Written task:
Transcribe the whole listing without a single picture.

Dataset extract:
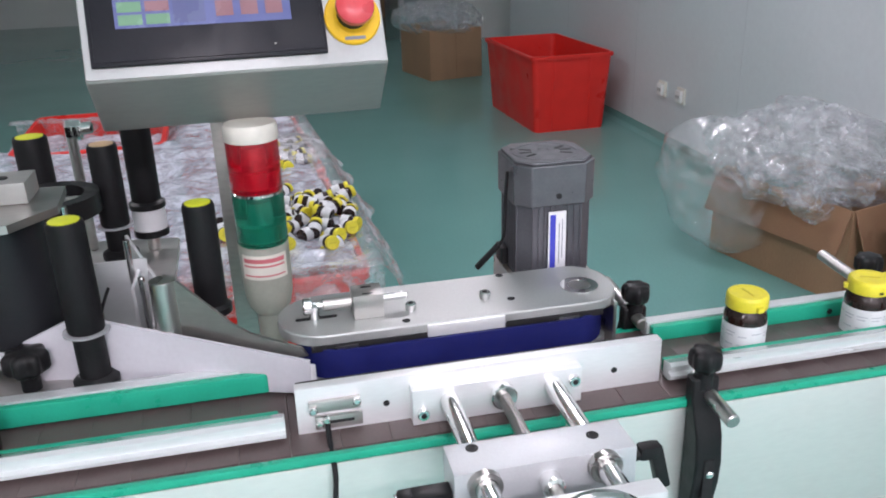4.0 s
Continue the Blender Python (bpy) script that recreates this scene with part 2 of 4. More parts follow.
FILM_SKIRT = film_material("single_film", 0.28, (0.84, 0.83, 0.86), crease=15.0, cloud=13.0, line=0.14)


# ---- mesh helpers ----
class Mesh:
    """Collects simple solids in one bmesh."""

    def __init__(self):
        self.bm = bmesh.new()

    def box(self, x0, x1, y0, y1, z0, z1, bevel=0.0, m=None):
        mat = Matrix.Translation(((x0 + x1) / 2, (y0 + y1) / 2, (z0 + z1) / 2)) @ Matrix.Diagonal((x1 - x0, y1 - y0, z1 - z0, 1))
        r = bmesh.ops.create_cube(self.bm, size=1, matrix=(m @ mat) if m else mat)
        if bevel:
            edges = list({e for v in r["verts"] for e in v.link_edges})
            bmesh.ops.bevel(self.bm, geom=edges, offset=bevel, segments=2, affect="EDGES", profile=0.6)
        return self

    def lathe(self, profile, seg=28, m=None):
        """Turns (radius, z) pairs about z; closed at both ends."""
        m = m or Matrix()
        rings = []
        for r, z in profile:
            rings.append([self.bm.verts.new(m @ Vector((r * math.cos(2 * math.pi * k / seg), r * math.sin(2 * math.pi * k / seg), z))) for k in range(seg)])
        for a, b in zip(rings, rings[1:]):
            for k in range(seg):
                self.bm.faces.new((a[k], a[(k + 1) % seg], b[(k + 1) % seg], b[k]))
        self.bm.faces.new(rings[0][::-1])
        self.bm.faces.new(rings[-1])
        return self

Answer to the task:
4.0 s
Continue the Blender Python (bpy) script that recreates this scene with part 2 of 4. More parts follow.
FILM_SKIRT = film_material("single_film", 0.28, (0.84, 0.83, 0.86), crease=15.0, cloud=13.0, line=0.14)


# ---- mesh helpers ----
class Mesh:
    """Collects simple solids in one bmesh."""

    def __init__(self):
        self.bm = bmesh.new()

    def box(self, x0, x1, y0, y1, z0, z1, bevel=0.0, m=None):
        mat = Matrix.Translation(((x0 + x1) / 2, (y0 + y1) / 2, (z0 + z1) / 2)) @ Matrix.Diagonal((x1 - x0, y1 - y0, z1 - z0, 1))
        r = bmesh.ops.create_cube(self.bm, size=1, matrix=(m @ mat) if m else mat)
        if bevel:
            edges = list({e for v in r["verts"] for e in v.link_edges})
            bmesh.ops.bevel(self.bm, geom=edges, offset=bevel, segments=2, affect="EDGES", profile=0.6)
        return self

    def lathe(self, profile, seg=28, m=None):
        """Turns (radius, z) pairs about z; closed at both ends."""
        m = m or Matrix()
        rings = []
        for r, z in profile:
            rings.append([self.bm.verts.new(m @ Vector((r * math.cos(2 * math.pi * k / seg), r * math.sin(2 * math.pi * k / seg), z))) for k in range(seg)])
        for a, b in zip(rings, rings[1:]):
            for k in range(seg):
                self.bm.faces.new((a[k], a[(k + 1) % seg], b[(k + 1) % seg], b[k]))
        self.bm.faces.new(rings[0][::-1])
        self.bm.faces.new(rings[-1])
        return self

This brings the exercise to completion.